• DIRECTIONS:
Output only the lines running from the line bearing "finishes the script." through the line bearing "LAND.append(BVHTree.FromPolygons([ob.matrix_world @ v.co", character for character.

• DATA IN THIS EXERCISE:
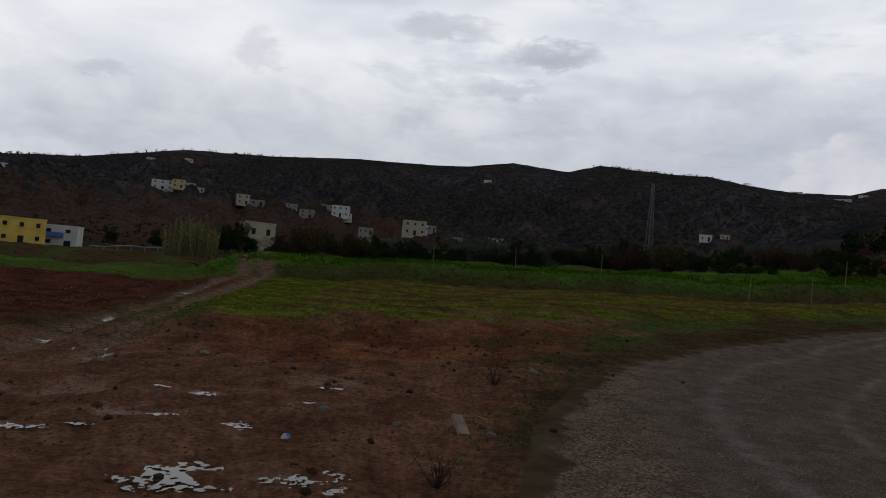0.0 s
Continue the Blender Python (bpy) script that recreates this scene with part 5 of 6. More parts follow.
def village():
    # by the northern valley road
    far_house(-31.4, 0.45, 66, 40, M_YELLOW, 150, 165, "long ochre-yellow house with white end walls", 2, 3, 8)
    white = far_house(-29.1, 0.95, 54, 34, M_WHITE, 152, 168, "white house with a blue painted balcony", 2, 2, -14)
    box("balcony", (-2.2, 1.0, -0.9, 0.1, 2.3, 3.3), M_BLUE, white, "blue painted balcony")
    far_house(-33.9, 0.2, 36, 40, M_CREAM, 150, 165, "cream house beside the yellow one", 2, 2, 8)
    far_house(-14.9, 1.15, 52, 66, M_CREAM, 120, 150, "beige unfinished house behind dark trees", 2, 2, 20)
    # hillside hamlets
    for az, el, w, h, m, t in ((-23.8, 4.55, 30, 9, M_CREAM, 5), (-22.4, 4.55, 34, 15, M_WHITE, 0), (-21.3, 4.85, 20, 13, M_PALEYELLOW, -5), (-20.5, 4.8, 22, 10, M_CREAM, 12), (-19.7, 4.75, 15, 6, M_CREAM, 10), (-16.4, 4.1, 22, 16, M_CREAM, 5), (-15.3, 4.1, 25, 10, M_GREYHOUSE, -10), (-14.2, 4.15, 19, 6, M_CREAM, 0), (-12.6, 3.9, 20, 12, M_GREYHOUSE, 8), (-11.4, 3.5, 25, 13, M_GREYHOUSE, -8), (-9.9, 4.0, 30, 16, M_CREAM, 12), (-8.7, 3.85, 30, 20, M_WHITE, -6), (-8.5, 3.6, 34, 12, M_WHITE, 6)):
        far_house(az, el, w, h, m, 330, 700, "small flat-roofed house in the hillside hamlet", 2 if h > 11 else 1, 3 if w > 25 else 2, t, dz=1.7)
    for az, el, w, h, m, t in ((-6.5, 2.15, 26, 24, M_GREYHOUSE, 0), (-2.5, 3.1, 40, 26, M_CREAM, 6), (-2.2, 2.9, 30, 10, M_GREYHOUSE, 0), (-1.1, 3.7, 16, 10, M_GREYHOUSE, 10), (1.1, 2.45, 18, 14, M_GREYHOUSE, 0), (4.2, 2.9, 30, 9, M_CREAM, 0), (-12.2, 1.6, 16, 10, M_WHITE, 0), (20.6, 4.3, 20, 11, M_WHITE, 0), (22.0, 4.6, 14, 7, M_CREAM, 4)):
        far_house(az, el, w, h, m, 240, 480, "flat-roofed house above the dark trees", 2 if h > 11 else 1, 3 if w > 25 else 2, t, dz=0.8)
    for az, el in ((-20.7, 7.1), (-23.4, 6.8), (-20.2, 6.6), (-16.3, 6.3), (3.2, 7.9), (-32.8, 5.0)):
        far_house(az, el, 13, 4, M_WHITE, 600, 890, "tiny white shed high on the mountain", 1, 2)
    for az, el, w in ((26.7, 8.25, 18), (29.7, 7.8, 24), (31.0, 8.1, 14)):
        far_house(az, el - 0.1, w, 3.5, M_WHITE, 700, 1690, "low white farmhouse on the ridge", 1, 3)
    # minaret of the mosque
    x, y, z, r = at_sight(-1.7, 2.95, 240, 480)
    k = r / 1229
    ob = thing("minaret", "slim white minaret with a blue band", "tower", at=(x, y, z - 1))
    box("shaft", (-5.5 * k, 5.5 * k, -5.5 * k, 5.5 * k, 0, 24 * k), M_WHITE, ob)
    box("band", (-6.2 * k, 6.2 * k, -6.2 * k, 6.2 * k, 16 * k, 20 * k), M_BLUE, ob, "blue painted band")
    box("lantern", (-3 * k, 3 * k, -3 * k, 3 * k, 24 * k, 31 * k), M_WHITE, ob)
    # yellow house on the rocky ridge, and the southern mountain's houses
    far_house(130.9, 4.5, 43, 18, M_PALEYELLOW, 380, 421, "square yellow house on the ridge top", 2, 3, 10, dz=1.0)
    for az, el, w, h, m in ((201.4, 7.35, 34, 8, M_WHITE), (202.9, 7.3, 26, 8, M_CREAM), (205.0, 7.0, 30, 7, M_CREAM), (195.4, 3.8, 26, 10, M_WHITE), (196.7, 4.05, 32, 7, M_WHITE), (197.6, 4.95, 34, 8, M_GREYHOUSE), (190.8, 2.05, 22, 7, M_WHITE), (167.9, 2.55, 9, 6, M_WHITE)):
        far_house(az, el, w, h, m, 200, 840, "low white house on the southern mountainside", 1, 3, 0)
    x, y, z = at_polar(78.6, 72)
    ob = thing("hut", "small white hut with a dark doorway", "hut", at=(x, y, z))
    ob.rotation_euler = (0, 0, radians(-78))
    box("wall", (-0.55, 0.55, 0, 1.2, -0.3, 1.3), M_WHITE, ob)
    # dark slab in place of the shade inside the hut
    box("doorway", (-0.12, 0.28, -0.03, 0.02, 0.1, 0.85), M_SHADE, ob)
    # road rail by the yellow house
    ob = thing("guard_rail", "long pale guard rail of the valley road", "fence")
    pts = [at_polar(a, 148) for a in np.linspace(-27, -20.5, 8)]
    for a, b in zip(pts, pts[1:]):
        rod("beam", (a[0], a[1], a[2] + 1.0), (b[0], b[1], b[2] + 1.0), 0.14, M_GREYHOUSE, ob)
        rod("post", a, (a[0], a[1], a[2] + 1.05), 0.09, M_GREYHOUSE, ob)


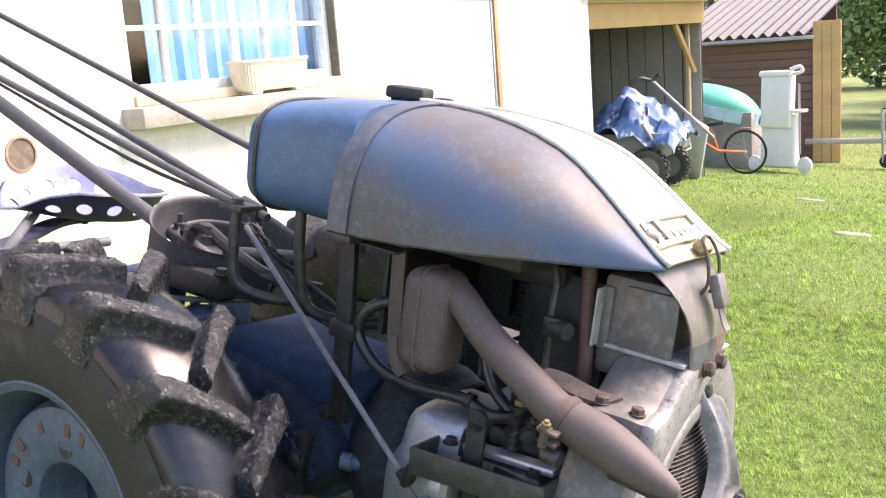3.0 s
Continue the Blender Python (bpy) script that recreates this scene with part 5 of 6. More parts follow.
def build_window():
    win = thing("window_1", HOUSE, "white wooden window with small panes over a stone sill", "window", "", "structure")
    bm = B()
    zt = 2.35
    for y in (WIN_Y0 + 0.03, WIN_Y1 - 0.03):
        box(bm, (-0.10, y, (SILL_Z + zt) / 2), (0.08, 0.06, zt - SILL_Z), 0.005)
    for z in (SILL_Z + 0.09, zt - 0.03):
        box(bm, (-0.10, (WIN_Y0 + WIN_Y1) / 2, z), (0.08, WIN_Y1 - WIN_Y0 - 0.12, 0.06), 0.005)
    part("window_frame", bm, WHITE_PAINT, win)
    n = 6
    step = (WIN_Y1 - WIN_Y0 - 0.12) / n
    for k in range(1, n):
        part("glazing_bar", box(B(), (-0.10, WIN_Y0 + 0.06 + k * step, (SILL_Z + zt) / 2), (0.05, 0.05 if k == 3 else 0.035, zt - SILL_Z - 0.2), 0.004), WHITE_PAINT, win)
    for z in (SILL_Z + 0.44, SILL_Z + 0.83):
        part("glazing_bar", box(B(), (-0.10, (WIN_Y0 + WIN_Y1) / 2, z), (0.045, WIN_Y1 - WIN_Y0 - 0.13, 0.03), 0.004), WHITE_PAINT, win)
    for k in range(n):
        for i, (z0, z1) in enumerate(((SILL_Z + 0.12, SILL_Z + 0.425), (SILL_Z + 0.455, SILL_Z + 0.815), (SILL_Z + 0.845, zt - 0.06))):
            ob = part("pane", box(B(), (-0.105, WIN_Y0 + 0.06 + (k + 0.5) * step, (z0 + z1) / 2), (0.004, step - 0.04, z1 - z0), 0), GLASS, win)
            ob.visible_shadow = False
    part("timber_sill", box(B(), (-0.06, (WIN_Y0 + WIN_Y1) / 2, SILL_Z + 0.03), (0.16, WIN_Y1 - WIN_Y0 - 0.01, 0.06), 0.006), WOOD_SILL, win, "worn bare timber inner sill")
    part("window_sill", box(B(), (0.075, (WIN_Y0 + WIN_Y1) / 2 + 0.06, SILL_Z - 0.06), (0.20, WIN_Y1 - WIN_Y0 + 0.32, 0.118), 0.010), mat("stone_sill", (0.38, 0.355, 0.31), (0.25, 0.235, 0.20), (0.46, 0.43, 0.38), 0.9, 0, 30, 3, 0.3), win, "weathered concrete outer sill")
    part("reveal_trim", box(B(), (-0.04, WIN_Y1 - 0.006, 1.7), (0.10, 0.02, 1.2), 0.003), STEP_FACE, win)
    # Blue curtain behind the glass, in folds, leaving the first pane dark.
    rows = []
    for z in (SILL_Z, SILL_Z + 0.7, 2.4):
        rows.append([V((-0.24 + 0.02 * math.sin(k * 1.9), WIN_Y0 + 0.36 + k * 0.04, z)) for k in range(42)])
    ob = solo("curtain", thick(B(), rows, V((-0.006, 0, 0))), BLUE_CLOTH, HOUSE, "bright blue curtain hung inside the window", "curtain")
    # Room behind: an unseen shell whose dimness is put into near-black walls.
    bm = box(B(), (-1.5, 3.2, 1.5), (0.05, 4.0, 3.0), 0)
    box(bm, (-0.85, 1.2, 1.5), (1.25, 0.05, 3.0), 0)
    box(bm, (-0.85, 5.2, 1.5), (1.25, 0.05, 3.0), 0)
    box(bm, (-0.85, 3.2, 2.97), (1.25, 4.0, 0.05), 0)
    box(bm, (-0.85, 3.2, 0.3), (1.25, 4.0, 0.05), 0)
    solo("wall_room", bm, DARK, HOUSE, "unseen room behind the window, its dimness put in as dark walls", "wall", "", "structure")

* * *

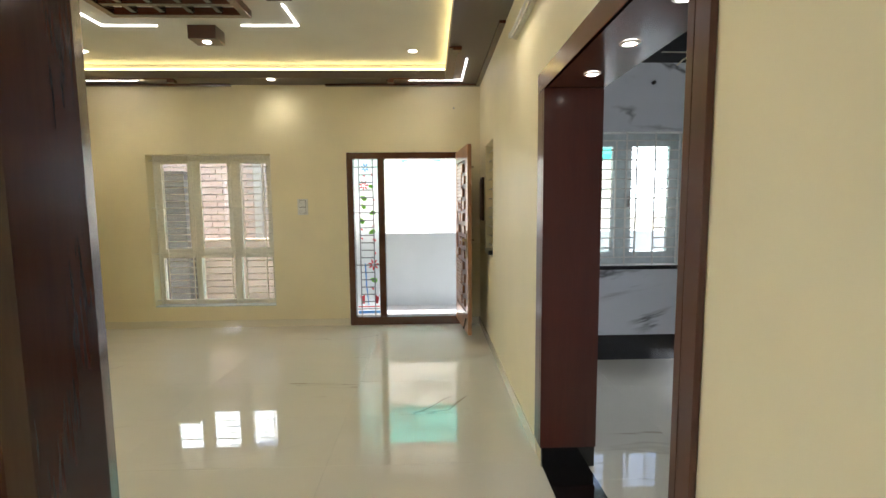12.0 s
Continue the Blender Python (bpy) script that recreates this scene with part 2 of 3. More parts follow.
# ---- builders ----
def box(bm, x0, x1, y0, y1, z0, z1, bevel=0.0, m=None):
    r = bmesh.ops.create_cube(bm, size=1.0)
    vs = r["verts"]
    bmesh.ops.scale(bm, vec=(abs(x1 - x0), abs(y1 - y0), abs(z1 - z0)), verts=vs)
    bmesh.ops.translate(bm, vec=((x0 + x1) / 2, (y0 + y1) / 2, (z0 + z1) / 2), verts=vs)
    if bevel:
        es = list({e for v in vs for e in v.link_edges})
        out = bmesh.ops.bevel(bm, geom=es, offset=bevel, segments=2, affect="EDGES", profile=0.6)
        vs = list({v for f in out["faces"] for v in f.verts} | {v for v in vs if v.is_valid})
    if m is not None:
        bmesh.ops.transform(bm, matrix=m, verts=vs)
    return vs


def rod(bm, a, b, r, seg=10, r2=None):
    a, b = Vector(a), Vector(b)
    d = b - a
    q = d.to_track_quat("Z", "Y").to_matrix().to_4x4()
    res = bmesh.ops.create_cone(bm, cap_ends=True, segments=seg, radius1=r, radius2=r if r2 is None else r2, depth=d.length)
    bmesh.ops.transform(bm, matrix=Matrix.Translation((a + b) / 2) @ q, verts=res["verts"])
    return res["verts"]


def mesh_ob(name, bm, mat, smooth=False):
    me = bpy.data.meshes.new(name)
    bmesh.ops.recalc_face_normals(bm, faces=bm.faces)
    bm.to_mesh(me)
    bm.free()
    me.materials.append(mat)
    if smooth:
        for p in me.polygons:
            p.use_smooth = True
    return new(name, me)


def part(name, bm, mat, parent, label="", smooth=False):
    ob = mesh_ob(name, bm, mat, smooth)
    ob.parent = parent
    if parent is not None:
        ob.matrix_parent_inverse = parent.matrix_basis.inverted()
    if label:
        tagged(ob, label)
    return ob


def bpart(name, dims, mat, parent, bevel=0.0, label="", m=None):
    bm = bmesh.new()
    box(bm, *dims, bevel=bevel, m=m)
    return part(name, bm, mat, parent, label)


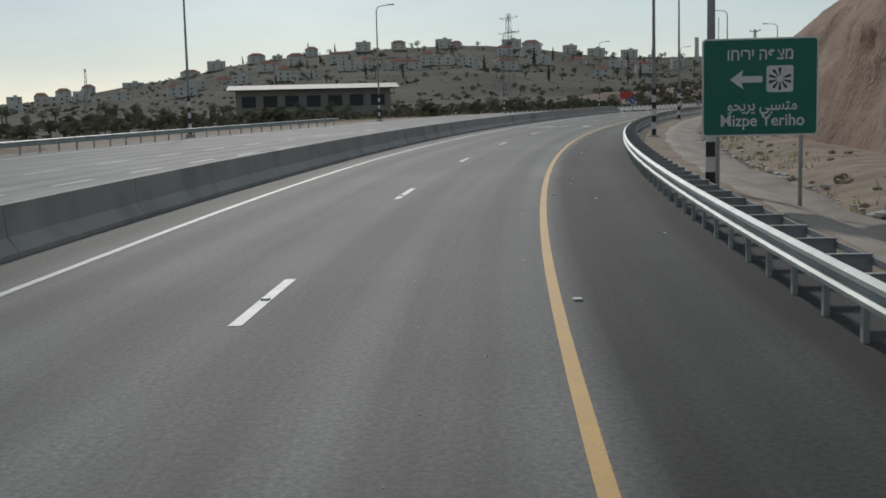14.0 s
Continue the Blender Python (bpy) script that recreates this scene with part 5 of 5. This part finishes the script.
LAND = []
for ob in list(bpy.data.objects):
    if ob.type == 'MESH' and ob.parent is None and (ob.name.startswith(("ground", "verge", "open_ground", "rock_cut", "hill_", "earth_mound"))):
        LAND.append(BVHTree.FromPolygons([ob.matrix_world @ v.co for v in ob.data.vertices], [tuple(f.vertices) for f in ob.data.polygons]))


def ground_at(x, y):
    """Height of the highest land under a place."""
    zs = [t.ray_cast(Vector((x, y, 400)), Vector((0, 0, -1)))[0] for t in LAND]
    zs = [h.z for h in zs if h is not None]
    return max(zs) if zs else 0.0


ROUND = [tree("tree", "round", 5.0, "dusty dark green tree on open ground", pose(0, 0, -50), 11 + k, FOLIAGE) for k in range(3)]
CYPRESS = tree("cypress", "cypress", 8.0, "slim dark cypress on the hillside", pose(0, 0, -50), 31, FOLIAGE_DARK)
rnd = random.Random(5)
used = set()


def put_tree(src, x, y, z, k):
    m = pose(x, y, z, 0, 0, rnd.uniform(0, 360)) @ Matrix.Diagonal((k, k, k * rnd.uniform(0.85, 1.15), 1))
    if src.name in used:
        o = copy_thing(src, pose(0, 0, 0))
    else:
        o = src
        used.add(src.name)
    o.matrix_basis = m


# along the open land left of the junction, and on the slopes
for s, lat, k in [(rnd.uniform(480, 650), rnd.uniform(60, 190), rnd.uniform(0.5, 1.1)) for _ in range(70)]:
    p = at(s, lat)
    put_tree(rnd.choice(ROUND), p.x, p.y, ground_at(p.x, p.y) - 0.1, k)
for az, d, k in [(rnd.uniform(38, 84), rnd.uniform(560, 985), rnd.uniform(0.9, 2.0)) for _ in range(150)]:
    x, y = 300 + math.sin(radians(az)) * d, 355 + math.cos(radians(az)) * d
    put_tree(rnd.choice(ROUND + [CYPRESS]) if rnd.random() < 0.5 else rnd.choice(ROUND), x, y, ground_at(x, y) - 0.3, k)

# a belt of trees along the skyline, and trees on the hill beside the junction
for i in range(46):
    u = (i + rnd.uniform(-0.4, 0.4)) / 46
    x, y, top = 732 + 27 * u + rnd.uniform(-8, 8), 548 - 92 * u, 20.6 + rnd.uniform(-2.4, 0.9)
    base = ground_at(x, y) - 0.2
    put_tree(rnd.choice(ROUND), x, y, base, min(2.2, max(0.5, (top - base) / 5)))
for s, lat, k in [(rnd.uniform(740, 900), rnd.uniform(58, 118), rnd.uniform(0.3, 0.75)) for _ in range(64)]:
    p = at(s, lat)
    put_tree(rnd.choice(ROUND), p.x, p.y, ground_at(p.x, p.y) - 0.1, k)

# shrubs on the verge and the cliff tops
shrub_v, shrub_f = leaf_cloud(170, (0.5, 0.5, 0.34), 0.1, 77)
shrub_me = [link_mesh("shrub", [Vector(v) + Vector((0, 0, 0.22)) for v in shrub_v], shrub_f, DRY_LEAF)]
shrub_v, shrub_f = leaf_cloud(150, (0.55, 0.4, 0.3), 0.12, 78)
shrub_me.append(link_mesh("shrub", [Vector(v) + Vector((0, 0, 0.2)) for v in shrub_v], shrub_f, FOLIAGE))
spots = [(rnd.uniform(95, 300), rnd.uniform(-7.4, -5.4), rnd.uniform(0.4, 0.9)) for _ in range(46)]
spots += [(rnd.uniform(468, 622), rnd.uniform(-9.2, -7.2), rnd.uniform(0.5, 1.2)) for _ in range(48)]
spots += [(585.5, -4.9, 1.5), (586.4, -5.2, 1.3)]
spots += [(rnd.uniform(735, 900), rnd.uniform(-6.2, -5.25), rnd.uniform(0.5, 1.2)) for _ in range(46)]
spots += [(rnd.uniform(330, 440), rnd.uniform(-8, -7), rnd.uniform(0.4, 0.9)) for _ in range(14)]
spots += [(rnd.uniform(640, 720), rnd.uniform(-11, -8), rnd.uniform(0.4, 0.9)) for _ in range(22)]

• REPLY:
Continue the Blender Python (bpy) script that recreates this scene with part 5 of 5. This part finishes the script.
LAND = []
for ob in list(bpy.data.objects):
    if ob.type == 'MESH' and ob.parent is None and (ob.name.startswith(("ground", "verge", "open_ground", "rock_cut", "hill_", "earth_mound"))):
        LAND.append(BVHTree.FromPolygons([ob.matrix_world @ v.co for v in ob.data.vertices], [tuple(f.vertices) for f in ob.data.polygons]))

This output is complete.